Em janeiro de 2016, como parte dos festejos pelo aniversário de Belém, o prefeito Zenaldo Coutinho chegou a "inaugurar" festivamente uma linha fluvial urbana Icoaracy/Belém, sob os aplausos da mídia camarada e contribuição de uma empresa amiga. Ao preço de R$-10, a fracassada linha só teve três viagens: a primeira lotada de assessores e amigos do prefeito, com boca livre total; a segunda com quatro turistas pagantes e a terceira, com apenas dois passageiros, também visitantes.
Na ocasião, a iniciativa do prefeito foi considerada por um famoso colunista como um verdadeiro "Ovo de Colombo"...
Ovo de Colombo é uma expressão popular que significa algo muito difícil de se realizar, embora pareça muito fácil depois de concretizado. É também uma metáfora usada para se afirmar que qualquer um poderia realizar o feito.
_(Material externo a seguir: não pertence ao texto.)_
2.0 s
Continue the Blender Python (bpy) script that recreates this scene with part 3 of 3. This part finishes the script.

Na verdade, vimos pregando no deserto a ideia do transporte fluvial urbano, como melhor saída para o sufocante tráfego de Belém, há mais de 20 anos. Não reivindicamos qualquer título ou medalha, muito menos o epíteto de "pai da criança". Sempre defendemos ideias de melhorias para Belém , como uma espécie de cronista não oficial da cidade, apontando problemas, mas, também, indicando sugestões e ações prospectivas de gestão.
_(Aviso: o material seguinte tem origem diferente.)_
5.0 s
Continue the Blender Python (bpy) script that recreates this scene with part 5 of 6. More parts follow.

Na década de 80, como jovem repórter de "A Província do Pará", cobrimos uma coletiva com os então também jovens técnicos japoneses da Consultoria Internacional Jica , quando apresentaram seu Projeto de Desenvolvimento do Tráfego Urbano (PDTU) para Belém, após dois anos de pesquisas e estudos criteriosos, com aquele rigor e seriedade que são marcas características da cultura japonesa.
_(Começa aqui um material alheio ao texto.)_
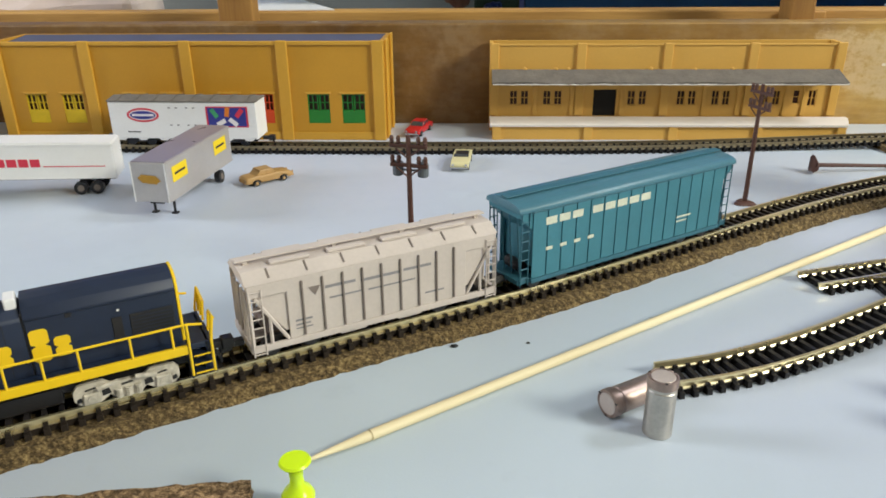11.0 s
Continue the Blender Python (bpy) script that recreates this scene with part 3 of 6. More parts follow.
# dowels
def dowel(label, a, b, r, tip=0.0):
    """A wooden stick from a to b; tip: how long a sharpened point it has at a."""
    bm = bmesh.new()
    if tip:
        rod(bm, (0, 0, 0), (tip, 0, 0), r * 0.30, r, seg=16)
    rod(bm, (tip, 0, 0), ((Vector(b) - Vector(a)).length, 0, 0), r, seg=16)
    bmesh.ops.bevel(bm, geom=[e for e in bm.edges if e.is_boundary or len(e.link_faces) == 2 and e.calc_face_angle(0) > 1], offset=r * 0.2, segments=2, affect="EDGES")
    ob = solo("wooden_dowel", bm, DOWEL, label, "dowel")
    ob.matrix_world = Matrix.Translation(Vector(a) * DM) @ (Vector(b) - Vector(a)).to_track_quat("X", "Z").to_matrix().to_4x4()
    return smooth(ob)


dowel("thin pale wooden dowel lying across the foam board", (-2.455, 1.413, 0.0135), (-0.345, 2.950, 0.0135), 0.0135, 0.16)
dowel("thin pale wooden dowel lying beside the track pile", (1.375, 2.487, 0.0135), (5.8, 2.405, 0.0135), 0.0135)

# ---------------- cardboard tube ----------------
TX, TY, TR, TH = 0.359, 2.864, 0.2015, 0.894
tube = thing("cardboard_tube", "upright empty brown cardboard roll with a spiral seam", "cardboard tube", TX, TY, 0, 0)
bm = bmesh.new()
n, k = 96, 24


def tube_r(ang, z):
    """The roll is a little out of round, more so at its top."""
    return 0.006 * math.sin(2 * ang + 0.7) * (z / TH) + 0.003 * math.sin(3 * ang + z * 2)


rings = []
for zi in range(k + 1):
    z = TH * zi / k
    ring = []
    for i in range(n):
        ang = 2 * math.pi * i / n
        r = TR + tube_r(ang, z)
        top = 0.004 * math.sin(ang * 2 + 1) + 0.0015 * math.sin(5 * ang) if zi == k else 0
        ring.append(bm.verts.new((r * math.cos(ang), r * math.sin(ang), z + top)))
    rings.append(ring)
for p, q in zip(rings, rings[1:]):
    for i in range(n):
        bm.faces.new((p[i], p[(i + 1) % n], q[(i + 1) % n], q[i]))
ob = smooth(part("outer_ply", bm, CARD, tube))
solid = ob.modifiers.new("thick", "SOLIDIFY")
solid.thickness, solid.offset = 0.0006, -1
bm = bmesh.new()
rings = []
for zi in range(k + 1):
    z = TH * zi / k
    rings.append([bm.verts.new(((TR - 0.0105 + tube_r(2 * math.pi * i / n, z)) * math.cos(2 * math.pi * i / n),
                                (TR - 0.0105 + tube_r(2 * math.pi * i / n, z)) * math.sin(2 * math.pi * i / n), min(z, TH - 0.004))) for i in range(n)])
for p, q in zip(rings, rings[1:]):
    for i in range(n):
        bm.faces.new((q[i], q[(i + 1) % n], p[(i + 1) % n], p[i]))
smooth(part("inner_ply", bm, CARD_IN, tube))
# the spiral seam: the edge of the winding stands proud by a paper's thickness
bm = bmesh.new()
pa = []
for i in range(61):
    u = i / 60
    ang = math.radians(-117 + 180 * u)
    z = 0.565 - 0.36 * u
    rr = TR + tube_r(ang, z)
    pa.append([Vector((q * math.cos(ang), q * math.sin(ang), z + dz)) for q, dz in ((rr - 0.002, 0.007), (rr + 0.0018, 0.003), (rr + 0.0018, -0.002), (rr - 0.002, -0.003))])
vs = [[bm.verts.new(v) for v in ring] for ring in pa]
for p, q in zip(vs, vs[1:]):
    for i in range(3):
        bm.faces.new((p[i], p[i + 1], q[i + 1], q[i]))
part("seam", bm, CARD_IN, tube, "thin dark spiral seam in the cardboard")

DULL_NAIL = paint("dull_nail_steel", (0.20, 0.17, 0.14), 0.5, 0.7, 0.2, 300)
bm = bmesh.new()
rod(bm, (0.500, 2.690, 0.008), (0.572, 2.706, 0.009), 0.0045)
rod(bm, (0.494, 2.688, 0.008), (0.500, 2.690, 0.008), 0.008)
solo("nail", bm, DULL_NAIL, "small steel nail lying at the foot of the tube", "nail")

# ---------------- buildings along the siding ----------------


def sash(parent, x0, x1, z0, z1, y, frame_mat, panes=(2, 2), name="window"):
    """A window in an opening: a frame and bars, dark behind."""
    t, bar = 0.006, 0.002
    xs = [x0 + t + (x1 - x0 - 2 * t) * i / panes[0] for i in range(panes[0] + 1)]
    zs = [z0 + t + (z1 - z0 - 2 * t) * i / panes[1] for i in range(panes[1] + 1)]
    bm = bmesh.new()
    holed_wall(bm, x0, x1, z0, z1, y - 0.004, y + 0.006, [(xa + (bar if i else 0), xb - (bar if i < panes[0] - 1 else 0), za + (bar if j else 0), zb - (bar if j < panes[1] - 1 else 0))
                                                          for i, (xa, xb) in enumerate(zip(xs, xs[1:])) for j, (za, zb) in enumerate(zip(zs, zs[1:]))])
    w = part(name, bm, frame_mat, parent)
    bm = bmesh.new()
    box(bm, x0, x1, y + 0.010, y + 0.014, z0, z1)
    part("pane", bm, BROWN_PANE, w, "dark brown window pane")
    return w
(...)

Com base em premissas técnicas, alertavam então que Belém poderia "travar " por volta do ano (então longínquo) de 2010, caso não fossem adotadas as medidas, obras e serviços listados em seu bem elaborado Plano. Lembramos claramente que, dentre as obras programadas para desafogar os principais corredores de tráfego da cidade (os mesmos de hoje), constavam dois anéis viários, um no Complexo do Entroncamento e outro no Largo de São Brás, ambos com elevados que permitiam o fluxo contínuo do tráfego, sem sinais de três/quatro tempos, de nenhum tempo. Elevados nos principais cruzamentos da Av. Almirante Barroso - Lomas e Humaitá.
Na Bandeira Branca previa um túnel com duas pistas para facilitar o acesso à Ceasa dos veículos pesados e evitando novos sinais na Almirante Barroso. Outra recomendação: construção de Terminais de Integração , um em São Brás e outro na atual Praça "Waldemar Henrique". Também indicavam a adoção do metrô de superfície então já existente em várias cidades com mais de 1 milhão de habitantes. Quantos gestores tivemos desde então? Seis ou sete? Nenhum deles procurou dar continuidade ao Plano da Jica, preferindo marcar sua "passagem" com alguma obra que pudesse chamar de sua.
O prolongamento da João Paulo II (outra obra planejada pelo PDTU dos japoneses) também ficou pela metade e ainda faz parte de promessas de todas as campanhas eleitorais há mais de 30 anos. A única obra positiva foi construída com verba federal pelo governo do Estado, que é a Nova Independência, facilitando o acesso à BR-316, sem passar pelo Entroncamento de cerca de 20 mil veículos, diariamente. As demais iniciativas como soluções "cosméticas" para os problemas de mobilidade urbana, apenas os tem agravado, como intervenções do tipo de inversão de mão em algumas vias, cocadas baianas e tartarugas do asfalto , como balizadores do trânsito, entre outras ações típicas da improvisação e da falta de continuidade no planejamento e na gestão do tráfego da cidade.
Em Belém circulam hoje cerca de 500 mil veículos (na época do PDTU dos japoneses da Jica eram apenas 100 mil ) e a cada mês mais dois mil veículos são liberados para rodar praticamente pelas mesmas e já congestionadas ruas. As vias de uma cidade são como as veias do corpo humano: quando entopem provocam o colapso do organismo. Todos sabem, menos as "autoridades competentes", que a solução para os graves problemas de mobilidade urbana de Belém não virá com o sistema BRT, cuja execução atabalhoada só tem contribuído para ampliar os problemas enfrentados diariamente pela população.
Além disso, já foram consumidos mais de R$ 350 milhões e a obra continua emperrada, atrapalhando o tráfego ao invés de desafogá-lo. A solução natural e menos onerosa sempre foi a criação de linhas fluviais urbanas interligando Belém a Mosqueiro/Icoaraci/Outeiro.
Como anunciado, apenas com um barco operando, a preços para turistas, o "Ovo de Colombo" pode acabar se transformando em "Ovo da Serpente", no sentido da frustração que pode gerar na população, após o "bombardeio" da propaganda e dos elogios da mídia camarada em trombetear a "grande sacada" tardiamente anunciada aos quatro ventos.